Ainsi donc Harmid Karzaï, l’ancien président afghan, a été réélu par défaut. Celui qui avait bourré les urnes lors du premier tour et que beaucoup appelaient « le maire de Kaboul » pour indiquer la surface réelle de son pouvoir, sort toutefois affaibli de ce scrutin. Son adversaire, l’ancien ministre des Affaires étrangères, Abdullah Abdullah, est l’héritier du défunt commandant Massoud, le « Lion du Panshir », symbole de la lutte des Tadjiks. La dissidence d’Abdullah prive Karzaï d’appuis dans le Nord ; ailleurs, ses alliances sont incertaines, tenant aux montants alloués ou aux prébendes offertes. Hamid Karzaï n’a pas hésité à faire ami-ami avec Gulbuddin Hekmatyar, chef de guerre sanguinaire, premier parrain militaire de Ben Laden, considéré comme un terroriste par l’OTAN. Ce genre de soutien est évidemment susceptible de se retourner au gré de l’évolution du rapport de forces.
Isolé, Karzaï l’est d’autant plus que la corruption règne en maître dans le pays et que son gouvernement n’est pas le dernier à en profiter. Le propre frère du président est soupçonné depuis longtemps de couvrir, sinon d’organiser, une partie du trafic d’opium. Récemment, le New York Times a affirmé que Wali Karzaï était aussi appointé par la CIA.
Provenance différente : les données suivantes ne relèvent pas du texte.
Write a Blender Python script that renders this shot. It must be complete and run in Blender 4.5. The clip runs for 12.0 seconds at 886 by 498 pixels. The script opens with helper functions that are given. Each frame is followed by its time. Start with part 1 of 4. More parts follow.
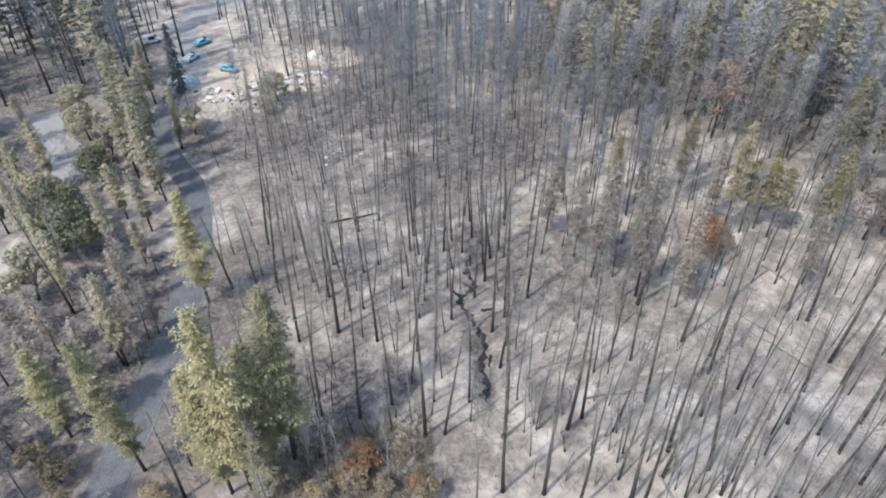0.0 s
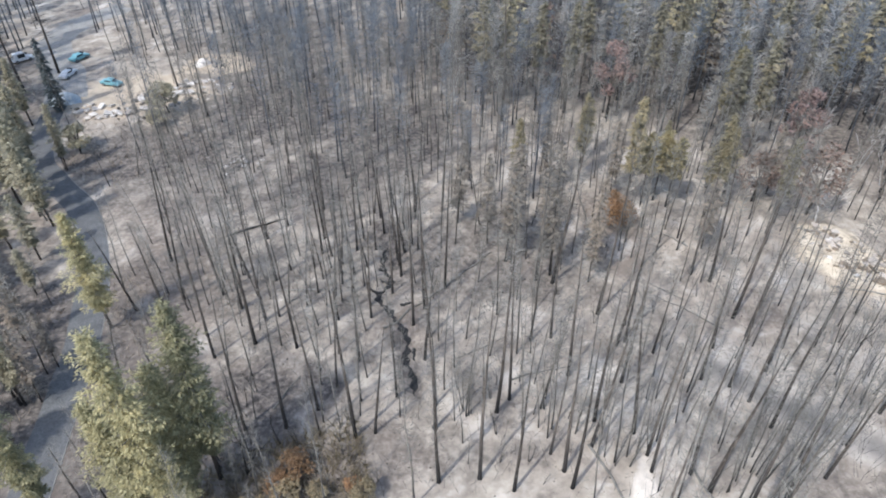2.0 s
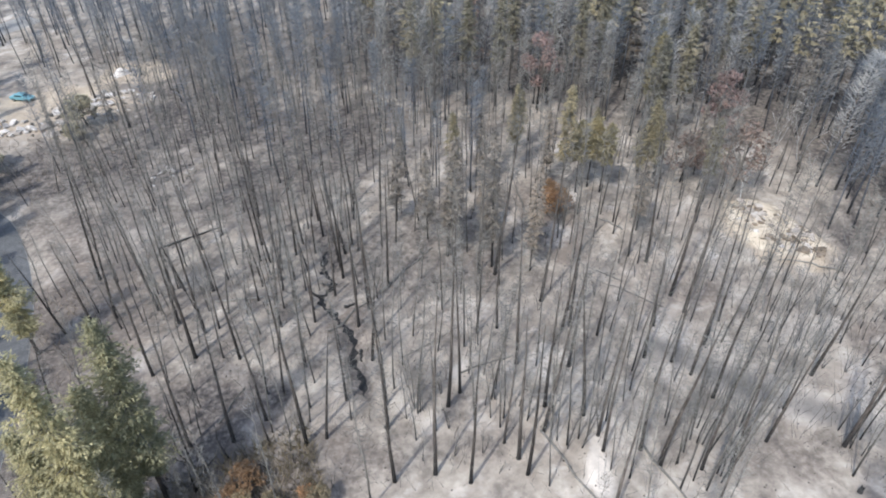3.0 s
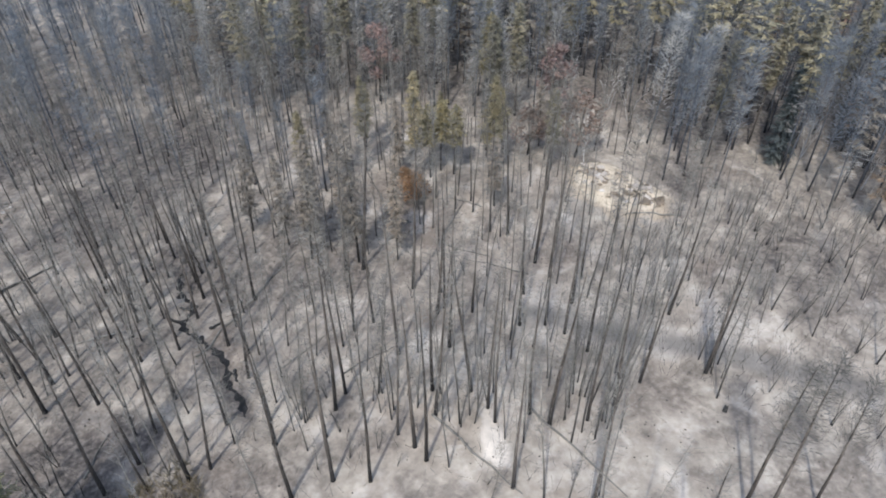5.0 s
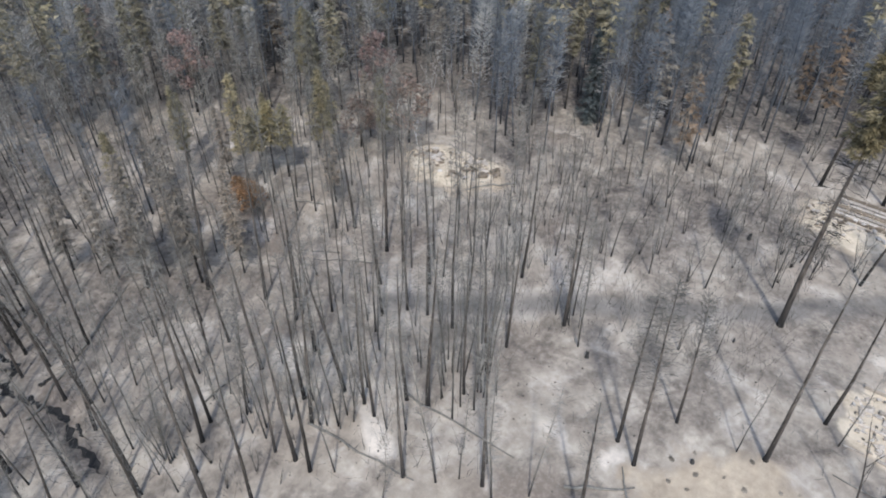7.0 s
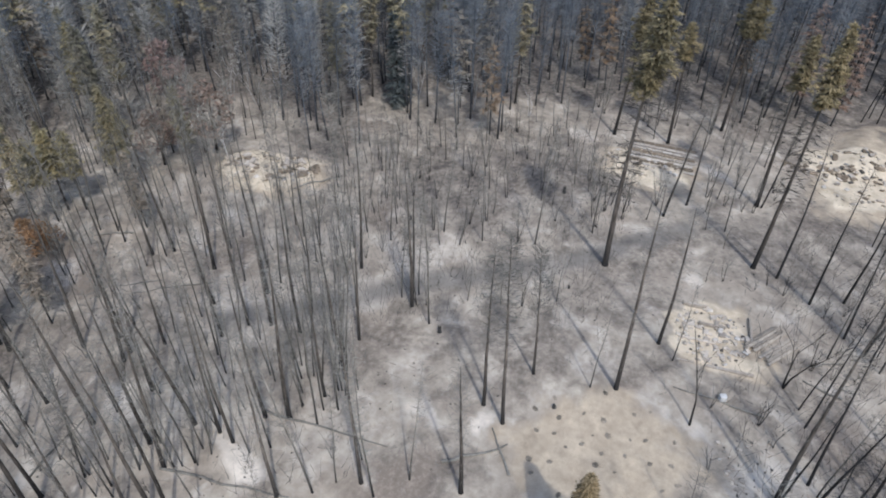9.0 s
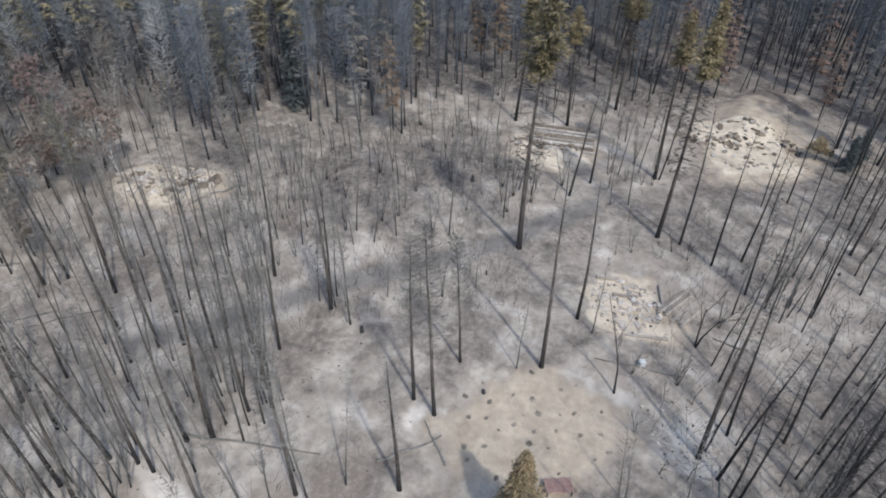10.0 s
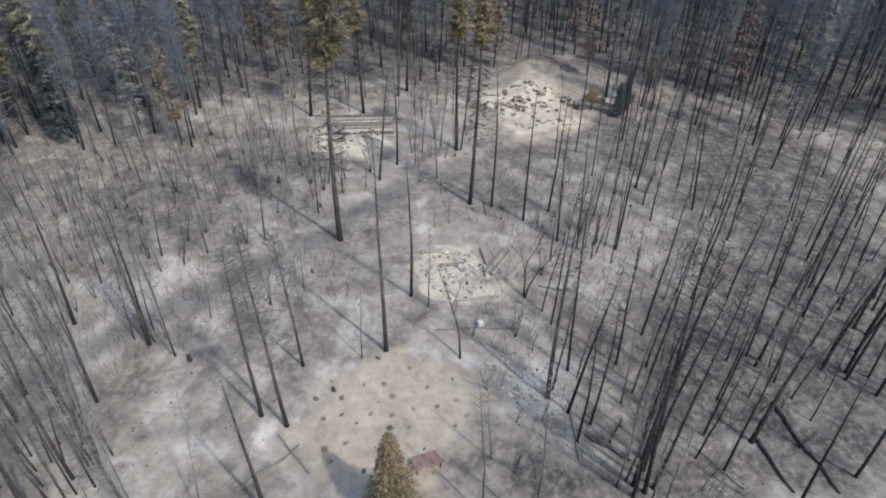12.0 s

L’affaiblissement du président afghan, c’est aussi celui de la stratégie occidentale dans la région. Sous la direction de l’OTAN, la force internationale, censée contribuer à la stabilisation de son régime, se retrouve souvent en première ligne des combats. En perdant leur 224e soldat, les Britanniques ont eu plus de tués en Afghanistan que durant toute leur intervention en Irak. Au fur et à mesure de l’intensification de la guerre, c’est la population civile qui souffre le plus. Entre le premier semestre 2008 et celui de 2009, les pertes civiles ont augmenté de 24 %. Les prétendus libérateurs occidentaux sont de plus en plus perçus comme une armée d’occupation. Si les forces de l’OTAN jouent le rôle de de supplétifs des Américains, ceux-ci sont aujourd’hui militairement à la croisée des chemins.
Soit ils poursuivent, dans la logique des premiers renforts envoyés par Obama, leur tentative de vaincre militairement les talibans et leurs alliés locaux. Cela impliquerait, comme le demande l’actuel chef du corps expéditionnaire US, le général Stanley McChrystal, un renfort supplémentaire de plusieurs dizaines de milliers de soldats, s’ajoutant aux 69’000 présents. Cette option contre-insurrectionnelle, cette « pacification », sera coûteuse en hommes et destructrice pour la population.
Soit ils se rallient à la solution préconisée par Joseph Biden, le vice-président : frapper les zones tribales pakistanaises, zones de repli des talibans et repaire supposé d’Al-Qaida. Ce qui signifie multiplier les opérations commandos dans la région, utiliser systématiquement les drones de tout type, multiplier les bombardements aveugles et mettre en péril le jeu d’alliance et de répression complexe par lequel le régime pakistanais entend garder sous contrôle relatif les zones frontières. La déstabilisation ne toucherait plus seulement Kaboul, mais toute la région « AfPak ».
En perte de vitesse dans son pays, où son parti vient de perdre deux élections aux postes de gouverneur, le président Obama devra choisir. Quelle que soit son option, la victoire – si victoire il peut encore y avoir – sera longue à venir. Pour l‘obtenir, il faudra calmer le jeu ailleurs, quitte à renier son propre programme, comme dans le cas de l’exigence de l’arrêt de la colonisation israélienne en Palestine, où Hilary Clinton a fait ouvertement marche arrière. Obama va s’engager dans une guerre qui deviendra de plus en plus impopulaire et qui depuis huit ans qu’elle dure, n’a toujours pas débouché sur un résultat tangible, sinon celui du renforcement des talibans. Quant à retrouver Ben Laden...
Peu à peu, aux Etats-Unis mêmes, la distinction habituelle entre la « mauvaise » guerre, celle de l’Irak, et la « bonne », celle de l’Afghanistan, s’estompe. A preuve, la décision de plusieurs composantes du très diversifié mouvement antiguerre, qui se relance, d’inclure désormais le deuxième pays dans leurs préoccupations. Elles ont pris conscience de la portée réelle des propos que le dernier « prix Nobel d’encouragement » a tenus dans son discours devant l’Assemblée générale des Nations Unies, fin septembre 2009 : « Chaque nation doit le savoir : l’Amérique agira selon ses valeurs et elle dirigera par l’exemple ».